The Slow and Savory Review
Oh, the ever present bottomless brunch. Chicago seems to be enamored with the practice, but Brandy's not entirely convinced it's a good idea. "Obviously, I'm hardly opposed to a cocktail or two at brunch, but do they really need to be bottomless?" she's been known to question, "If the deal works out in my favor, of course I'm happy to continuously sip until my heart's content, but that isn't always the case."
Hearing that Taco Joint in Lincoln Park was hosting one such bottomless brunch, Brandy decided to examine this phenomenon a little more closely, accompanied by her good friend Starr. The brunch was housed in the space that was The Mexican, where Bunny once had occasion to stop in for a delightful dinner. The decor hadn't changed much from a year ago, with the same bright pops of color and exposed brick, but the vibe had transition from rustic to more cool and relaxed, with the traditional tables having been replaced by high tops, stools, and communal seating.

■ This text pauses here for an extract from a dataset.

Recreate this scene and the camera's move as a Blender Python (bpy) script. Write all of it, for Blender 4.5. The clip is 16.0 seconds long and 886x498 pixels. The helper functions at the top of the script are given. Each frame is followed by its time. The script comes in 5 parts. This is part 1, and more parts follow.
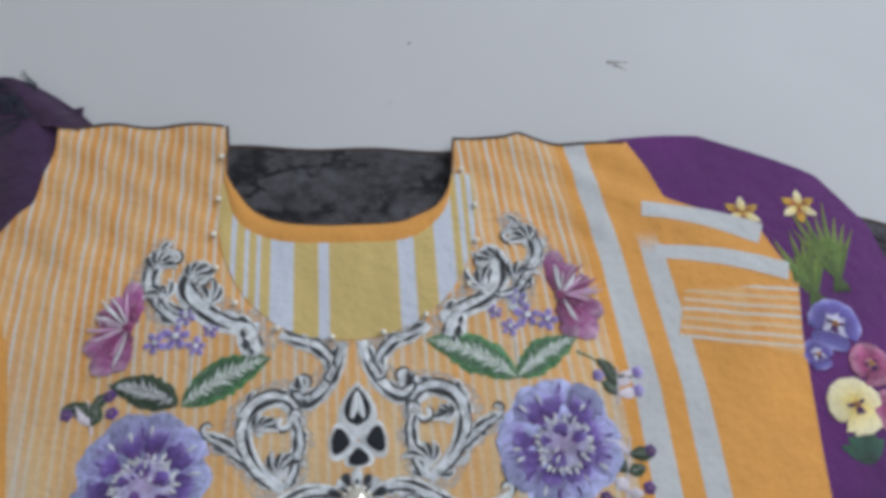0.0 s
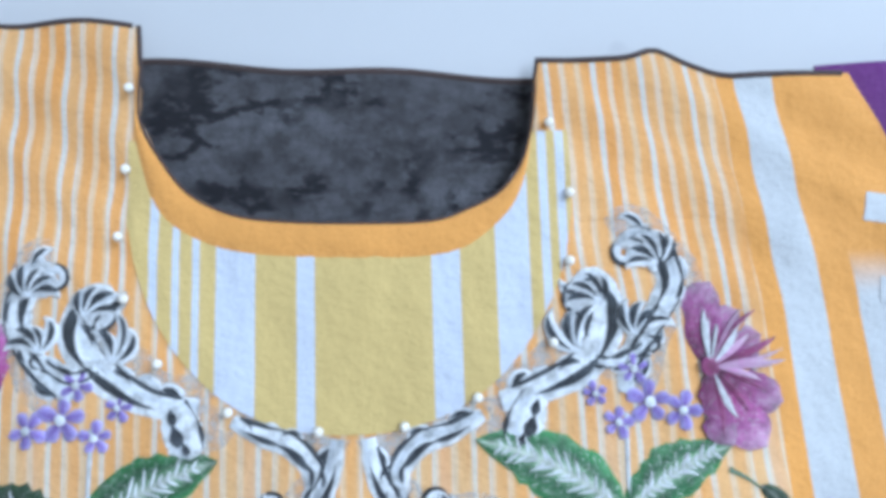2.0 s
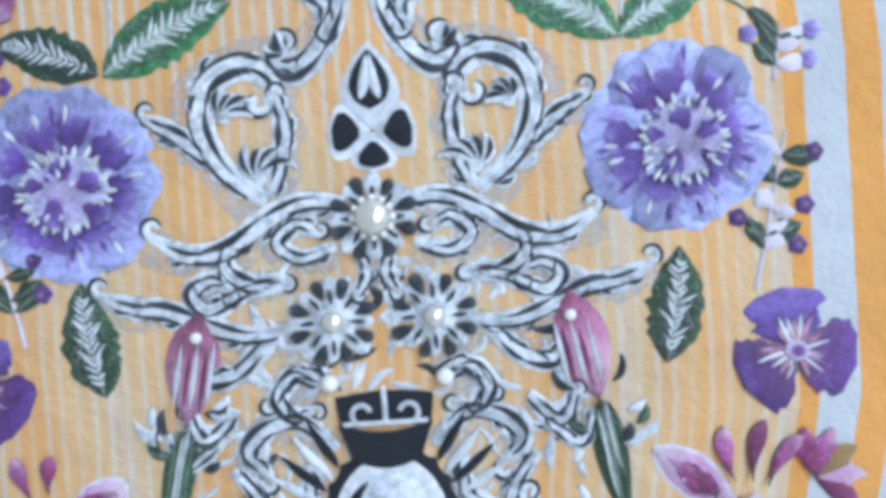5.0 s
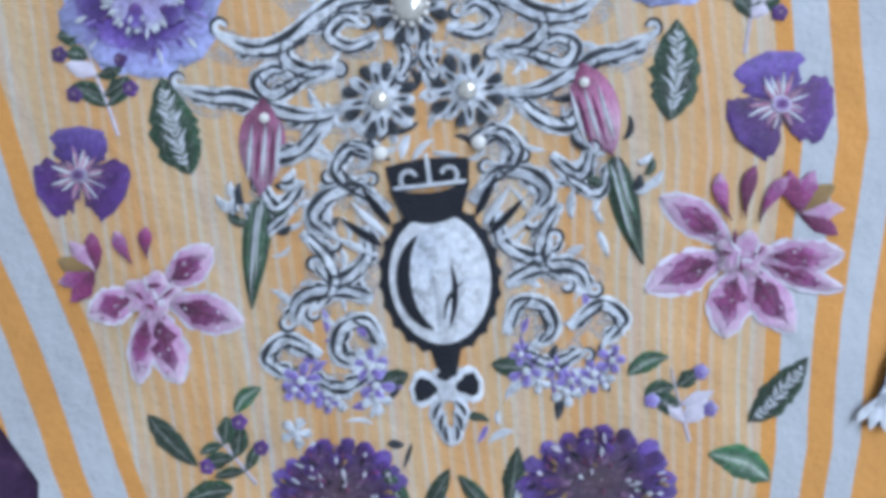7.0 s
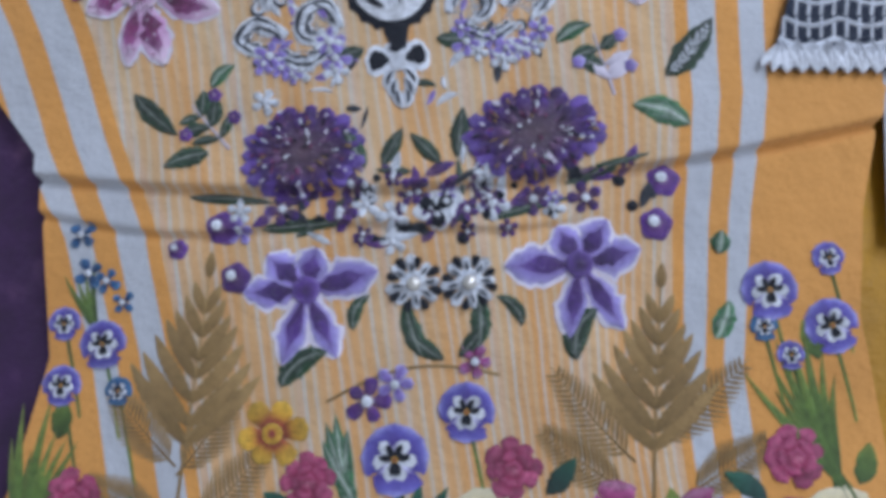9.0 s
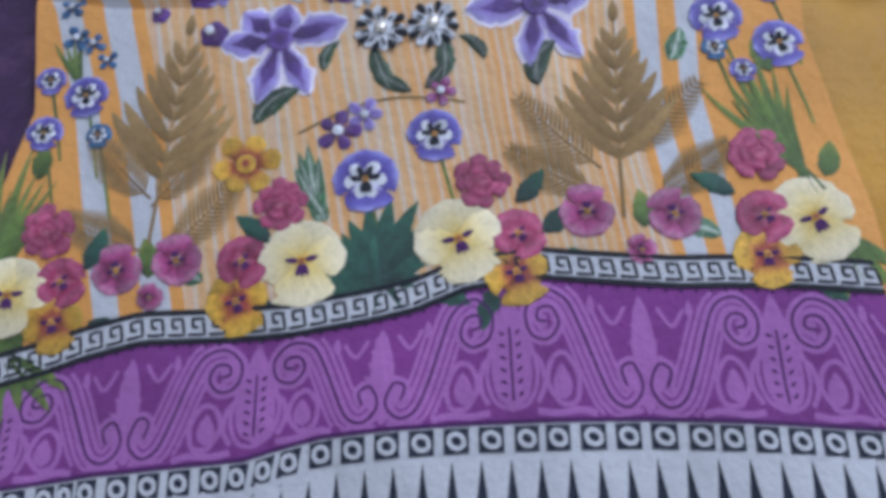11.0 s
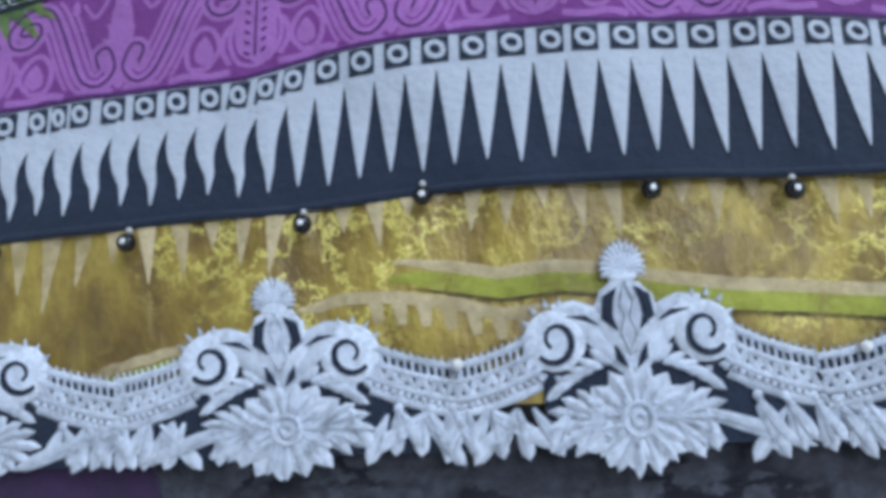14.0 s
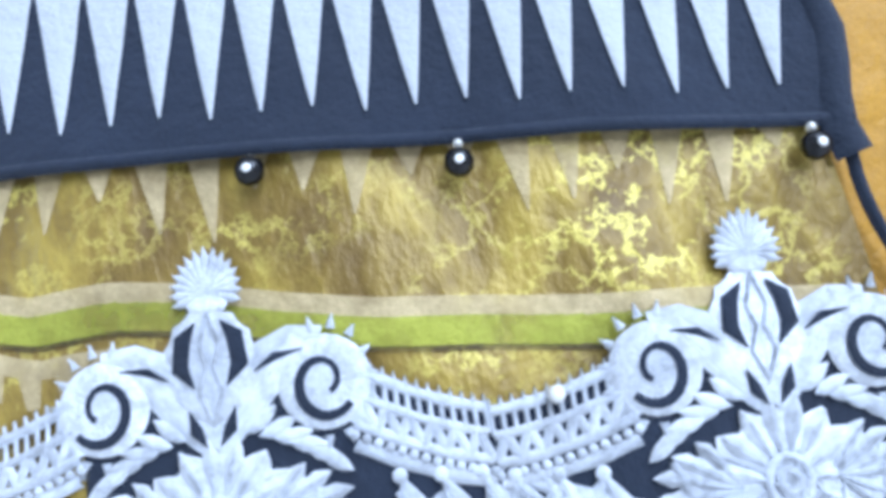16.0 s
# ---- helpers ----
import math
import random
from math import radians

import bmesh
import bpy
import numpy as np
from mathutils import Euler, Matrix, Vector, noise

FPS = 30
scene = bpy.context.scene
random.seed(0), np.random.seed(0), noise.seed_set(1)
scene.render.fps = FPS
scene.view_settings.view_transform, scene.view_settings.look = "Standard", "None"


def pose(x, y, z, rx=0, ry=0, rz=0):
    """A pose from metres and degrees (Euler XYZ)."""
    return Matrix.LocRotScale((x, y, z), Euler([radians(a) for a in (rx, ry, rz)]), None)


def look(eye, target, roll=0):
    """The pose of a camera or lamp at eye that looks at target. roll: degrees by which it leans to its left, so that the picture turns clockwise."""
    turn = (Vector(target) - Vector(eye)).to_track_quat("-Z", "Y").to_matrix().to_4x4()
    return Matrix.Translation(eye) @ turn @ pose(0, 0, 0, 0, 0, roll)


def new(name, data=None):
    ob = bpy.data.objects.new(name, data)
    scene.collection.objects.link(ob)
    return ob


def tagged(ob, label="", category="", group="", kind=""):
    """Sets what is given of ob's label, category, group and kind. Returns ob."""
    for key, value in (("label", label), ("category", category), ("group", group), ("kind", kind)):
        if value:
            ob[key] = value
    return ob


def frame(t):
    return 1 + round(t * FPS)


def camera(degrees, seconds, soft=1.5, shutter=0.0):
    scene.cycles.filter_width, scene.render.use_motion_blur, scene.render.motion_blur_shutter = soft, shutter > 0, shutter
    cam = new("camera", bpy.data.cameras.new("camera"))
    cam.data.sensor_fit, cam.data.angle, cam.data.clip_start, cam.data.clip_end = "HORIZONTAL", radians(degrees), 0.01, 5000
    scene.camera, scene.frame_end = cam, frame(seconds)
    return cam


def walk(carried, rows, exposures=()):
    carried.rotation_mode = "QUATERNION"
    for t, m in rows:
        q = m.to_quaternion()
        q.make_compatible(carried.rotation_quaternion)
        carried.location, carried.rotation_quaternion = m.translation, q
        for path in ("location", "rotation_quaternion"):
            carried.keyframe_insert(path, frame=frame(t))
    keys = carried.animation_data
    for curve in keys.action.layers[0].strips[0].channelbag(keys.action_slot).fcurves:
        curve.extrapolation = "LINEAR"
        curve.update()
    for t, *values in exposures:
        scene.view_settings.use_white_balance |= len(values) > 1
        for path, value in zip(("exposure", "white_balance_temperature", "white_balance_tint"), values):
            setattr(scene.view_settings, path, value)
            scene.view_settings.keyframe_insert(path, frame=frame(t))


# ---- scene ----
cam = camera(66.0, 16.0, soft=4.6)
PATH = [
    (0.0, 0.02716, -0.14813, 0.46617, 24.727, -2.685, -4.635),
    (0.5, 0.03764, -0.0326, 0.39308, 16.853, -1.457, -2.875),
    (1.0, 0.04065, 0.01168, 0.32005, 12.905, -0.764, -2.318),
    (1.5, 0.03841, 0.02629, 0.30101, 9.626, -0.113, -2.037),
    (2.0, 0.03399, 0.03418, 0.29605, 8.065, -0.395, -1.707),
    (2.5, 0.0396, 0.039, 0.29389, 7.114, 0.653, -1.408),
    (3.0, 0.04106, 0.0249, 0.28824, 7.505, 1.231, -1.067),
    (3.5, 0.02376, -0.02029, 0.29112, 5.312, -0.073, -1.257),
    (4.0, 0.02766, -0.06902, 0.29997, 1.891, 0.071, -1.814),
    (4.5, 0.02807, -0.11439, 0.30177, 2.663, 0.027, -2.519),
    (4.7, 0.02813, -0.11744, 0.30197, 1.085, 0.003, -2.913),
    (6.8, 0.00712, -0.20076, 0.344, -4.138, 0.592, -6.344),
    (7.0, 0.0046, -0.21301, 0.35576, -3.559, 0.325, -6.347),
    (7.5, 0.00268, -0.25497, 0.382, -2.509, -0.062, -6.621),
    (8.0, 0.00358, -0.31442, 0.39931, -0.882, 0.016, -7.122),
    (8.2, 0.00738, -0.37126, 0.39743, 4.149, 0.954, -7.153),
    (10.3, -0.00983, -0.56888, 0.3926, 8.304, 0.561, -11.276),
    (10.5, -0.01112, -0.62661, 0.38862, 13.517, 1.117, -11.167),
    (11.0, -0.01501, -0.6982, 0.36222, 16.803, 1.8, -10.962),
    (11.5, -0.02085, -0.71926, 0.32659, 15.789, 2.524, -10.626),
    (12.0, -0.02462, -0.74842, 0.30764, 14.907, 2.99, -10.493),
    (12.5, -0.03001, -0.7789, 0.29388, 14.001, 3.157, -10.526),
    (13.0, -0.03523, -0.80126, 0.29762, 12.978, 3.257, -10.699),
    (13.5, -0.04036, -0.82898, 0.29554, 12.489, 3.47, -10.826),
    (14.0, -0.04426, -0.84622, 0.29522, 11.856, 3.67, -11.245),
    (14.5, -0.02735, -0.84817, 0.29982, 11.421, 3.51, -11.513),
    (15.0, 0.02245, -0.84762, 0.26947, 11.157, 4.33, -11.857),
    (15.5, 0.07179, -0.85164, 0.20621, 12.213, 4.507, -12.531),
    (16.0, 0.08562, -0.84168, 0.19433, 9.109, 0.552, -14.746),
]
EXPOSURES = [(0.0, -0.6, 6600, 10), (0.5, -0.3, 6250, 9), (1.0, -0.03, 5800, 6), (2.0, 0.10, 5500, 6), (3.5, 0.2, 5450, 6), (4.7, 0.05, 5600, 7), (7.0, -0.27, 5550, 11), (8.2, -0.5, 5650, 14), (10.3, -0.58, 5850, 18), (11.0, -0.37, 5700, 18), (12.5, -0.07, 5460, 15), (13.5, -0.10, 5420, 11), (14.0, -0.14, 5400, 11), (14.5, -0.24, 5420, 11), (15.0, -0.04, 5320, 11), (15.5, 0.33, 5280, 12), (16.0, 0.60, 5280, 12)]
walk(cam, [(t, pose(x, y, z, rx, ry, rz)) for t, x, y, z, rx, ry, rz in PATH], EXPOSURES)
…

Starr opted for the Mango and Passion Fruit Margarita. The concoction was pretty pungently fruity, but certainly not offensive. "Whoo! That'll wake you up in the morning!" Starr proclaimed as she took her first sip. Brandy, seeing Colectivo Coffee listed among the bottomless beverage options, assumed it must have an added shot of some sort of alcohol, and needing a little pick-me-up of her own, decided on that course of action. Sadly, though the coffee was strong and delicious, it didn't seem to have anything special to it, which was a bit confusing, considering its listing on the menu. "Oh well, I'll just have to be the control in this little experiment of ours," Brandy said, "Let's see just how many cocktails you can get through in two hours."
Deciding to order one shared dish a la carte, Starr and Brandy began their morning with some Al Pastor Tacos, which came served with yellow rice and chipotle black beans. The pork filing had a nice slow spice to it that gradually built up to a pleasant warmth, while the roasted pineapple really livened up each bite. Brandy particularly liked the texture of the fresh white onions, which were a nice crisp contrast to the tender pork.
Starr's entree consisted of the Chicken Chilaquiles with pulled chicken, whole black beans, tomatillo salsa, crema, queso fresco, and a fried egg. Unlike most chilaquiles Brandy has seen, this one was almost more of a sandwich or a napoleon, with the ingredients layered between two crisped, whole tortillas. The flavor over all was bright, but hearty, with the salsa verde really taking the lead in the mix. The chicken meat was nicely tender and the tortillas, much to Brandy's approval, retained their crispness until the very last bite. "Don't forget about that drink of yours," Brandy goaded Starr, who hadn't even made it halfway through her margarita.
Brandy chose the Carnitas Pancakes, the only vaguely sweet option on the menu. Interestingly, they came served almost like tacos, with the pancakes serving as the shell and the carnitas neatly piled in the middle with a slathering of maple syrup on top. Brandy certainly appreciated the novelty of eating the sweet and savory pancake like a taco, but she wished the dish had one more element to complete it. "Something like a little sour cream or a bit of vegetation would have done wonders here," she mused.
By the end of the meal, Starr had only managed to complete a single, albeit gigantic, margarita, so the conclusion was that unless one was intending on really doing some serious drinking, the bottomless brunch option was perhaps not the way to go. "Just as I've always supposed, ordering a la carte, more often than not, is usually the smarter option," said Brandy, "Although, far be it for me to judge those who really need the hair of the dog badly enough to power through more than two of these cocktails first thing in the morning."
The writers of this blog were invited to dine free of charge by the restaurant in exchange for an honest review.